Humans have been offering their hands as a way of greeting for millennia, and some say the gesture originated almost as a peace offering to prove that you possessed no weapon. A ninth-century BC sculpture shows King Shalmaneser III of Assyria shaking hands with a Babylonian leader as a seal of an alliance, while Homer talked of handshakes in the Iliad. Ancient Greeks would often adorn their gravestones with pictures of the deceased shaking hands with a family member, while clasped hands were inscribed on some Roman coins.

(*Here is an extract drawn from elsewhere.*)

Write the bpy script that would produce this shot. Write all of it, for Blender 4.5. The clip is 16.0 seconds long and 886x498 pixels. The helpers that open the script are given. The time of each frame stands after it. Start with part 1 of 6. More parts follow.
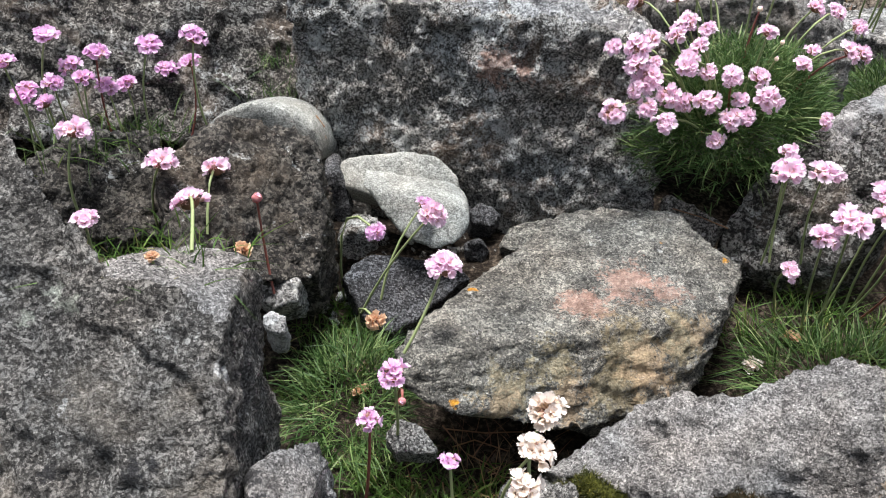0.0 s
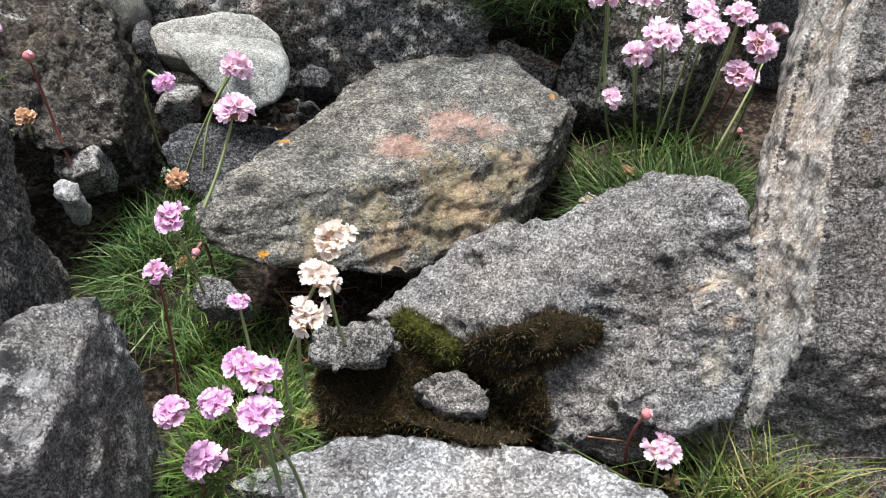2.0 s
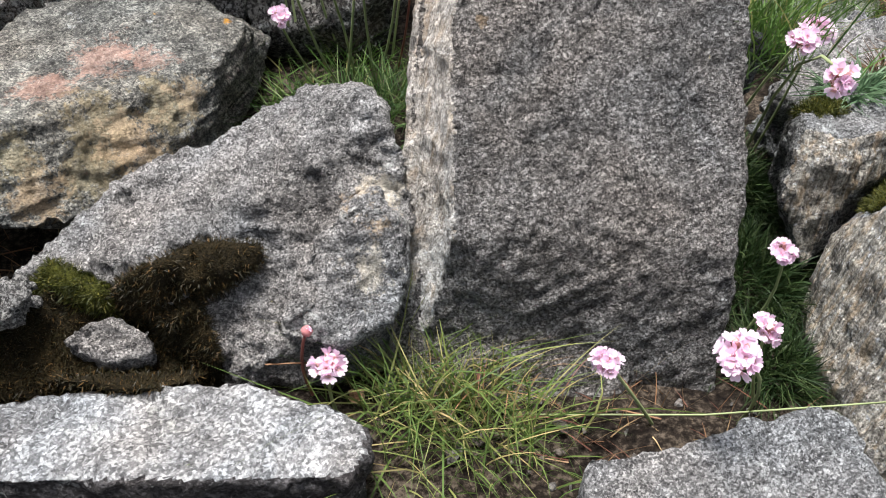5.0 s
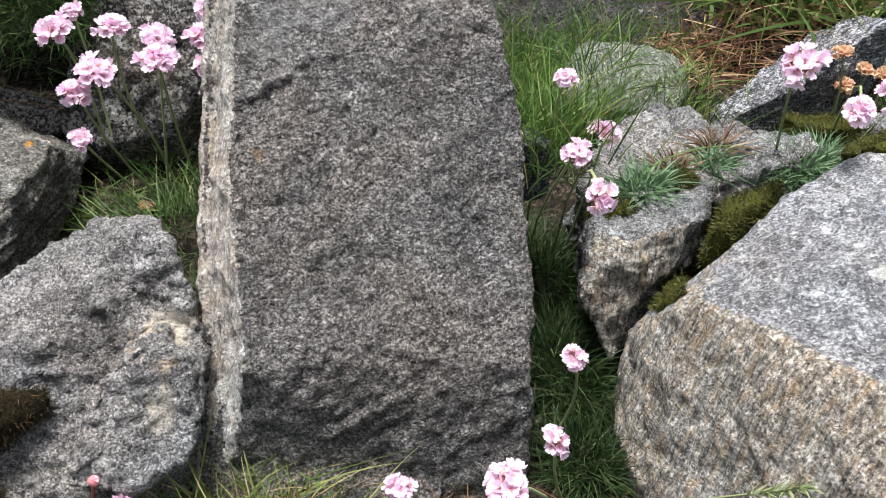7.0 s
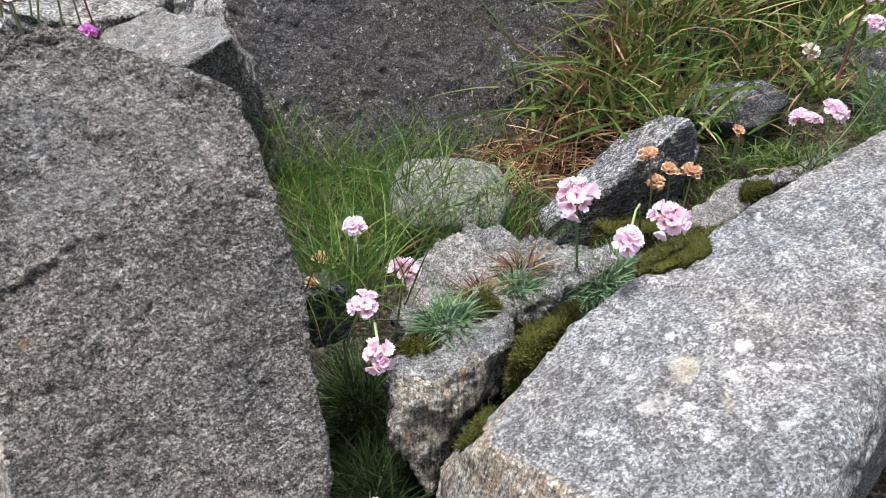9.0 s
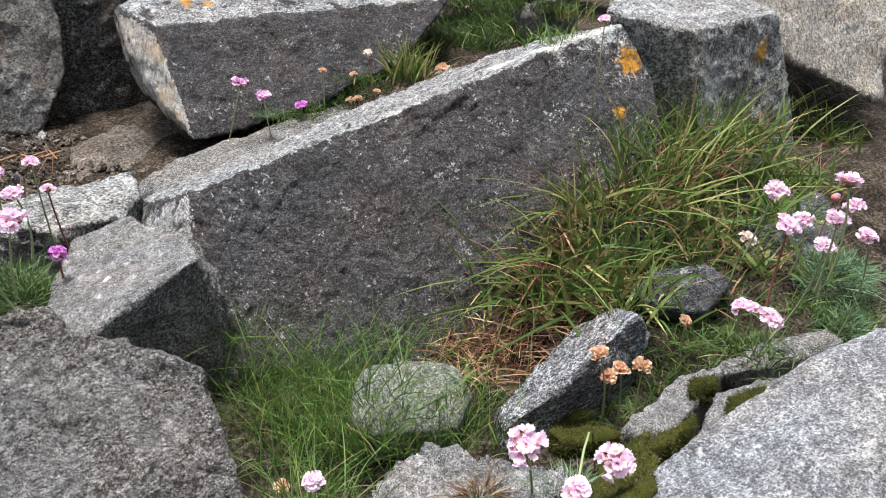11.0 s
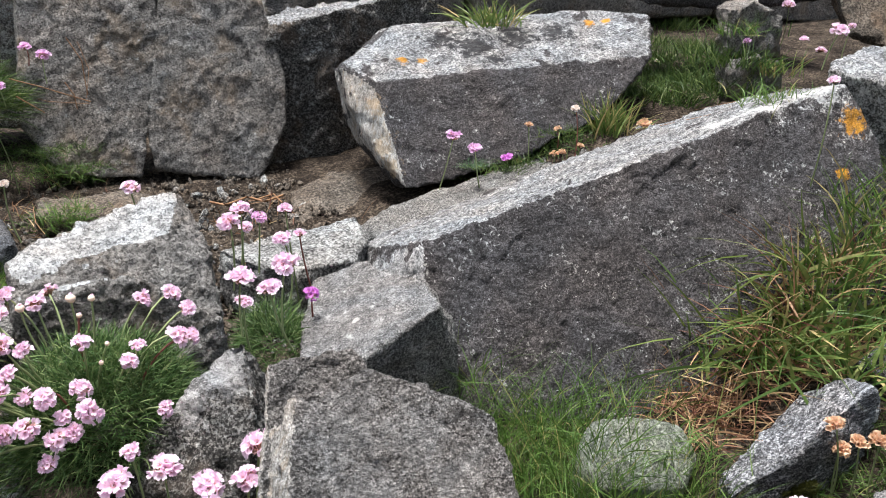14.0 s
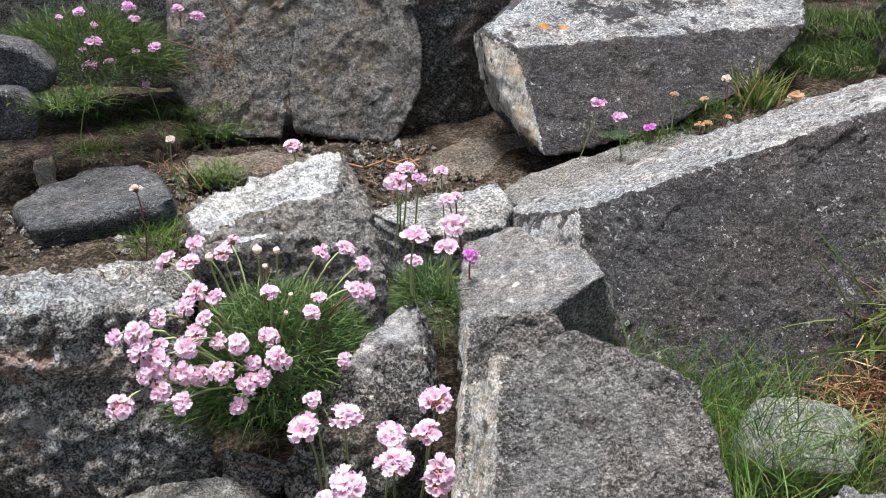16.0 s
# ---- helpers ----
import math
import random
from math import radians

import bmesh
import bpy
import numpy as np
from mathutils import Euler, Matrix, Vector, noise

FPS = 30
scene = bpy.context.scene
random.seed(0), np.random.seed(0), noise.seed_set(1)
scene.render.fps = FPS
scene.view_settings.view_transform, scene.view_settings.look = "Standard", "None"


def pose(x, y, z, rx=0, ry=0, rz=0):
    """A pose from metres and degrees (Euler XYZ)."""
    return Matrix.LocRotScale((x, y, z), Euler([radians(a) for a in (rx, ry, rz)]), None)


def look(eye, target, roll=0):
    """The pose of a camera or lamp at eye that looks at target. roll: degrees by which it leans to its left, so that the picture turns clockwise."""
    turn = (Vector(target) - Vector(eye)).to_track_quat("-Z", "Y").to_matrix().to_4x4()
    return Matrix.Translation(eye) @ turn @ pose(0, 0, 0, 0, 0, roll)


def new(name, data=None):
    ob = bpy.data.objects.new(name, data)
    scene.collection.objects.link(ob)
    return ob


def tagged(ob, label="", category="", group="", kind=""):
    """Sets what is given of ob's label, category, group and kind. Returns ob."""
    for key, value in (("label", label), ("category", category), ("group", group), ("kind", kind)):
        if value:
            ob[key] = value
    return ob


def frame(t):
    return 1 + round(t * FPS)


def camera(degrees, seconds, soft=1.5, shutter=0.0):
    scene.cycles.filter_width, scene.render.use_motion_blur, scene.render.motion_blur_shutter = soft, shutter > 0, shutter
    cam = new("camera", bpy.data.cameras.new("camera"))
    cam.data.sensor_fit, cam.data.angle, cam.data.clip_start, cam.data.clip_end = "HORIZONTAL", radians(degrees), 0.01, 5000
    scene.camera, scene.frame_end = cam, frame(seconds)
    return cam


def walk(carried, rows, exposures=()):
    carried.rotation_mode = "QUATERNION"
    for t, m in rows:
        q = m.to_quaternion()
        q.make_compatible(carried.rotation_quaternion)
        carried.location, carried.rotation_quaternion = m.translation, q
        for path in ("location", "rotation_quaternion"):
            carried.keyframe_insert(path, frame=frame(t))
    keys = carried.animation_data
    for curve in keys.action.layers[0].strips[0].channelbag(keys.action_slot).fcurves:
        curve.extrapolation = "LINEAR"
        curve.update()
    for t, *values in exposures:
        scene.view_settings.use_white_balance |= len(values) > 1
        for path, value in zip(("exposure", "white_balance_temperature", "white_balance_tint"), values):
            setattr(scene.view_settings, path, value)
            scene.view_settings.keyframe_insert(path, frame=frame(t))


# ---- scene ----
cam = camera(56.9, 16.0, soft=1.0)
METRES, EYE, TILT, LEAN, TURN = 0.75, 0.48, -32.0, -1.0, 0.0
ROWS = [
    (0.0, 0.0, 0.0, 0.0, -0.0, 0.0, -0.0),
    (0.5, 0.0124, 0.0027, -0.0173, -0.4, -1.22, 0.35),
    (1.0, 0.0351, 0.0123, -0.0344, -1.26, -2.76, 1.48),
    (1.5, 0.0696, 0.0198, -0.0541, -3.2, -4.34, 3.1),
    (2.0, 0.1064, 0.0261, -0.0735, -5.5, -6.21, 4.83),
    (2.5, 0.1541, 0.0225, -0.0947, -8.43, -7.75, 6.16),
    (3.0, 0.1814, 0.0265, -0.1059, -10.99, -9.0, 7.34),
    (3.5, 0.2073, 0.0271, -0.1252, -12.95, -10.08, 8.56),
    (6.0, 0.3153, 0.0136, -0.1233, -19.43, -10.93, 12.06),
    (6.5, 0.3464, 0.0039, -0.1069, -21.35, -9.86, 13.03),
    (7.0, 0.3749, -0.0108, -0.0913, -23.12, -8.8, 13.48),
    (7.5, 0.3877, -0.0189, -0.0795, -24.86, -7.95, 14.11),
    (8.0, 0.421, -0.0294, -0.0742, -26.71, -7.28, 15.07),
    (8.5, 0.4464, -0.0389, -0.0636, -28.46, -6.78, 16.19),
    (9.0, 0.4796, -0.0587, -0.0471, -30.43, -6.15, 17.53),
    (11.5, 0.509, -0.1226, 0.0987, -32.51, 2.76, 19.17),
    (12.0, 0.4803, -0.1198, 0.1158, -30.37, 4.69, 18.4),
    (12.5, 0.4526, -0.1192, 0.13, -28.13, 5.96, 17.44),
    (13.0, 0.4227, -0.1156, 0.1375, -26.01, 6.68, 16.55),
    (13.5, 0.4038, -0.113, 0.1374, -24.14, 7.1, 15.98),
    (14.0, 0.3772, -0.0988, 0.1295, -22.69, 6.97, 15.52),
    (14.5, 0.3468, -0.0882, 0.1289, -21.12, 6.55, 15.07),
    (15.0, 0.3249, -0.0752, 0.1223, -19.57, 6.06, 14.38),
    (15.5, 0.2936, -0.0684, 0.1317, -17.94, 6.05, 13.39),
    (16.0, 0.2759, -0.0593, 0.1456, -16.59, 6.49, 12.53),
]
walk(cam, [(t, pose(0, 0, EYE, TILT, LEAN, TURN) @ pose(METRES * x, METRES * y, METRES * z, 90 + pitch, roll, yaw)) for t, x, y, z, yaw, pitch, roll in ROWS])

# ---- light: bright overcast sky, a soft sun high on the left ----
SUN_FROM = Vector((-0.06, 0.08, 0.98)).normalized()
world = bpy.data.worlds.new("sky")
scene.world = world
world.use_nodes = True
wn = world.node_tree.nodes
sky = wn.new("ShaderNodeTexSky")
sky.sky_type = "NISHITA"
sky.sun_disc = False
sky.sun_elevation = math.asin(SUN_FROM.z)
sky.sun_rotation = math.atan2(SUN_FROM.x, SUN_FROM.y)
sky.dust_density = 4.0
pale = wn.new("ShaderNodeHueSaturation")
pale.inputs["Saturation"].default_value = 0.6
world.node_tree.links.new(sky.outputs["Color"], pale.inputs["Color"])
world.node_tree.links.new(pale.outputs["Color"], wn["Background"].inputs["Color"])
wn["Background"].inputs["Strength"].default_value = 0.08
sun = new("sun", bpy.data.lights.new("sun", "SUN"))
sun.data.energy, sun.data.angle, sun.data.color = 3.6, radians(17), (1.0, 0.975, 0.985)
sun.matrix_world = look(tuple(SUN_FROM * 5), (0, 0, 0))
scene.view_settings.exposure = 1.2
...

Kissing is similarly ancient—and not just limited to humans. Other mammals that practise it in some form—whether using the lips or tongue—include other primates, dogs and cats. Even some insects have been known to engage in antennal locking, possibly as a form of bonding. Many of the earliest writings concerning kissing date from Ancient India—most famously in the Kama Sutra. Written in 440 BC, Herodotus’s Histories—one of the earliest works of literature—discusses how Persian men would greet other men of equal rank with a kiss on the lips, while those lower down the pecking order would receive their peck on the cheek.
“Under the Romans, kissing became more widespread,” writes Dr Neel Burton for Psychology Today. “The Romans kissed their partners or lovers, family and friends, and rulers.” He goes on that they distinguished “a kiss on the hand or cheek (osculum)” from “a kiss on the lips (basium)” and “a deep or passionate kiss (savolium)”.

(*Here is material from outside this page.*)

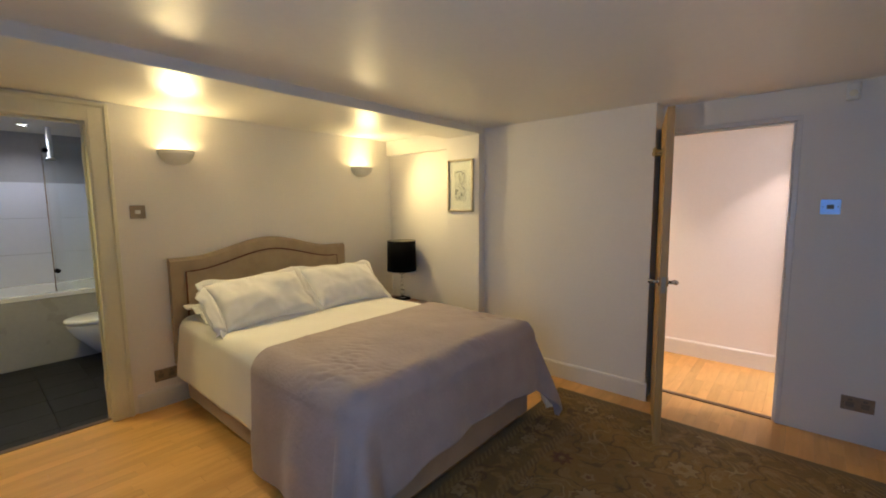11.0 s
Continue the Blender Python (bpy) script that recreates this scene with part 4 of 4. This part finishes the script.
# ---- bathroom ----
bath = thing("bathtub", (-0.70, 0.42, 0), "white built-in bathtub with a grey panel", "bathtub")
bm = B()
cx = [(-0.39, -1.25), (0.40, -1.25), (0.40, 1.28), (-0.39, 1.28)]
ci = [(-0.32, -1.15), (0.33, -1.15), (0.33, 1.18), (-0.32, 1.18)]
cb = [(-0.24, -1.0), (0.25, -1.0), (0.25, 1.0), (-0.24, 1.0)]
rows = [[bm.verts.new((x, y, z)) for x, y in c] for c, z in ((cx, 0.625), (cx, 0.665), (ci, 0.665), (cb, 0.28))]
for a, b in zip(rows, rows[1:]):
    for i in range(4):
        bm.faces.new((a[i], a[(i + 1) % 4], b[(i + 1) % 4], b[i]))
bm.faces.new(rows[-1])
part("tub", bm, M_CERAMIC, bath, "glossy white tub")
part("panel", box(B(), (0.37, -1.25, 0.0), (0.392, 1.28, 0.623), 0.002, 1), M_GREYTILE, bath, "grey stone side panel")
scr = thing("shower_screen", (-0.33, 0.86, 0.667), "frameless glass shower screen on the bathtub", "shower screen")
g = part("pane", box(B(), (-0.004, -0.02, 0.0), (0.004, 0.75, 1.40), 0.001, 1), M_GLASS, scr)
g.visible_shadow = False
part("seal", box(B(), (-0.007, -0.028, 0.0), (0.007, -0.02, 1.40)), M_CHROME, scr, "steel edge seal")
for z in (0.2, 1.32):
    part("clamp", cyl(B(), (-0.03, 0.0, z), (0.03, 0.0, z), 0.022, seg=16), M_BLACKPL, scr, "dark round clamp")
sh = thing("shower", (-0.55, 0.92, 1.98), "white wall shower with a chrome head", "shower")
part("riser", cyl(B(), (0, 0, -0.05), (0, 0, 0.25), 0.022, seg=16), M_WHITEPL, sh)
part("rose", lathe(B(), [(0, -0.07), (0.05, -0.07), (0.055, -0.055), (0.02, -0.03), (0, -0.03)], seg=24), M_CHROME, sh, "chrome rose", True)
wc = thing("toilet", (-0.02, 1.10, 0), "white wall-hung toilet with a closed lid", "toilet")
bm = B()
outline = [(0.19 * math.cos(a), -0.27 * math.sin(a) if math.sin(a) > 0 else -0.20 * math.sin(a)) for a in np.linspace(0, 2 * math.pi, 29)[:-1]]
rows = [[bm.verts.new((x * f, y * f + o, z)) for x, y in outline] for z, f, o in ((0.10, 0.55, 0.08), (0.18, 0.66, 0.05), (0.30, 0.88, 0.01), (0.385, 0.97, 0.0), (0.40, 0.97, 0.0))]
for a, b in zip(rows, rows[1:]):
    for i in range(28):
        bm.faces.new((a[i], a[(i + 1) % 28], b[(i + 1) % 28], b[i]))
bm.faces.new(rows[0])
bm.faces.new(rows[-1])
part("bowl", bm, M_CERAMIC, wc, "glossy white bowl", True)
bm = B()
rows = [[bm.verts.new((x * f, y * f, z)) for x, y in outline] for z, f in ((0.402, 1.0), (0.425, 1.03), (0.44, 1.0), (0.446, 0.9))]
for a, b in zip(rows, rows[1:]):
    for i in range(28):
        bm.faces.new((a[i], a[(i + 1) % 28], b[(i + 1) % 28], b[i]))
bm.faces.new(rows[0])
bm.faces.new(rows[-1])
part("lid", bm, M_CERAMIC, wc, "closed white lid", True)
part("cistern_box", box(B(), (-0.22, 0.20, 0.0), (0.22, 0.64, 0.95), 0.004, 1), M_GREYTILE, wc, "boxed-in grey cistern")
for bx_, by_ in ((0.25, 0.35), (-0.55, 0.75)):
    dl = thing("downlight", (bx_, by_, 2.23), "recessed bathroom ceiling downlight, lit", "downlight", "bathroom downlights")
    part("bezel", lathe(B(), [(0.030, 0.0), (0.030, -0.004), (0.042, -0.006), (0.044, 0.0)], seg=28), M_CHROME, dl, "", True)
    part("lamp_glass", lathe(B(), [(0, -0.001), (0.029, -0.001)], seg=20), M_DOWN, dl, "lit lamp")


# ---- pieces of floors and walls ----
def pieces(parent, name, material, z0, z1, bevel, cut):
    """Flat pieces between the given lines, sharing meshes of equal size."""
    meshes = {}
    for (xa, xb, ya, yb) in cut:
        w, d = round(xb - xa, 3), round(yb - ya, 3)
        if (w, d) not in meshes:
            meshes[w, d] = finish(box(B(), (-w / 2, -d / 2, z0), (w / 2, d / 2, z1), bevel, 1), name, material)
        ob = new(name, meshes[w, d])
        ob.parent = parent
        ob.location = ((xa + xb) / 2, (ya + yb) / 2, 0)


def strips(x0, x1, y0, y1, w, seed):
    """Rows of short oak strips with staggered ends."""
    rnd = random.Random(seed)
    out, x, g = [], x0, 0.0003
    while x < x1 - 0.012:
        xe_ = min(x + w, x1)
        y = y0 - rnd.uniform(0.0, 0.45)
        while y < y1:
            ln = rnd.choice((0.32, 0.40, 0.48, 0.56, 0.64))
            a, b = max(y, y0), min(y + ln, y1)
            if y1 - b < 0.06:
                b = y1
            if b - a > 0.03:
                out.append((x + g, xe_ - g, a + g, b - g))
            y = b if b > a else y + ln
        x = xe_
    return out


def lay(parent, cut, hidden):
    """Strips in the open as pieces, those under the bed and the rug joined."""
    near = [c for c in cut if not hidden((c[0] + c[1]) / 2, (c[2] + c[3]) / 2)]
    rest = [c for c in cut if hidden((c[0] + c[1]) / 2, (c[2] + c[3]) / 2)]
    pieces(parent, "oak_strip", M_OAK, -0.012, 0.0, 0.0005, near)
    if rest:
        verts, faces = [], []
        for xa, xb, ya, yb in rest:
            k = len(verts)
            verts += [(x, y, z) for z in (-0.012, 0.0) for x, y in ((xa, ya), (xb, ya), (xb, yb), (xa, yb))]
            faces += [(k + 4, k + 5, k + 6, k + 7), (k, k + 1, k + 5, k + 4), (k + 1, k + 2, k + 6, k + 5), (k + 2, k + 3, k + 7, k + 6), (k + 3, k, k + 4, k + 7)]
        me = bpy.data.meshes.new("covered_strips")
        me.from_pydata(verts, [], faces)
        me.materials.append(M_OAK)
        ob = new("covered_strips", me)
        ob.parent = parent
        tagged(ob, "oak strips under the bed and rug", kind="stuff")


def covered(x, y):
    return (1.75 < x < 3.55 and 1.45 < y < 2.60) or (3.55 < x < 5.40 and 1.25 < y < 3.0)


lay(floor, strips(1.465, XW + 0.02, YW, YD + 0.03, 0.0665, 3), covered)
lay(hall_floor, strips(HX0, 6.4, YD + 0.072, YH1, 0.0665, 8), lambda x, y: x < 2.2 or x > 5.9)
tiles = []
for i in range(9):
    for j in range(9):
        tx, ty = BX0 + i * 0.302, BXY0 + j * 0.302
        tiles.append((tx + 0.001, min(tx + 0.301, 1.42), ty + 0.001, min(ty + 0.301, BXY1)))
pieces(bath_floor, "floor_tile", M_DARKTILE, -0.014, -0.002, 0.0015, [t for t in tiles if t[1] - t[0] > 0.02])
bath_tiling = structure("bathroom_tiling", [((BX0, BXY0, 0.60), (BX0 + 0.004, BXY1, 1.72))], M_GREYTILE, "white tiled wall over the bathtub", "wall tiling")
mt = finish(box(B(), (0, -0.299, -0.183), (0.008, 0.299, 0.183), 0.0015, 1), "wall_tile", M_TILE)
for i in range(4):
    for k in range(3):
        ob = new("wall_tile", mt)
        ob.parent = bath_tiling
        ob.location = (BX0 + 0.003, BXY0 + 0.33 + 0.602 * i, 0.80 + 0.37 * k)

“In his Epistle to the Romans, St. Paul instructed followers to ‘salute one another with a holy kiss’,” reveals Andy Scott, in his book One Kiss or Two: In Search of the Perfect Greeting. “And so the ‘holy kiss’ became a common greeting among early Christians and a central part of Catholic ceremony.”
Andy Scott has worked as British diplomat and a United Nations consultant so knows a thing or two about global greetings. His advice? Go with the flow. “One approach is to take the other person’s lead, like dancing,” he tells Conde Nast Traveler. “Going through the ritual and getting it wrong is, to some extent, more important than avoiding it all together.” Embarrassment or awkwardness, he adds, serves as an “important social signal showing you’re aware of that country’s customs”.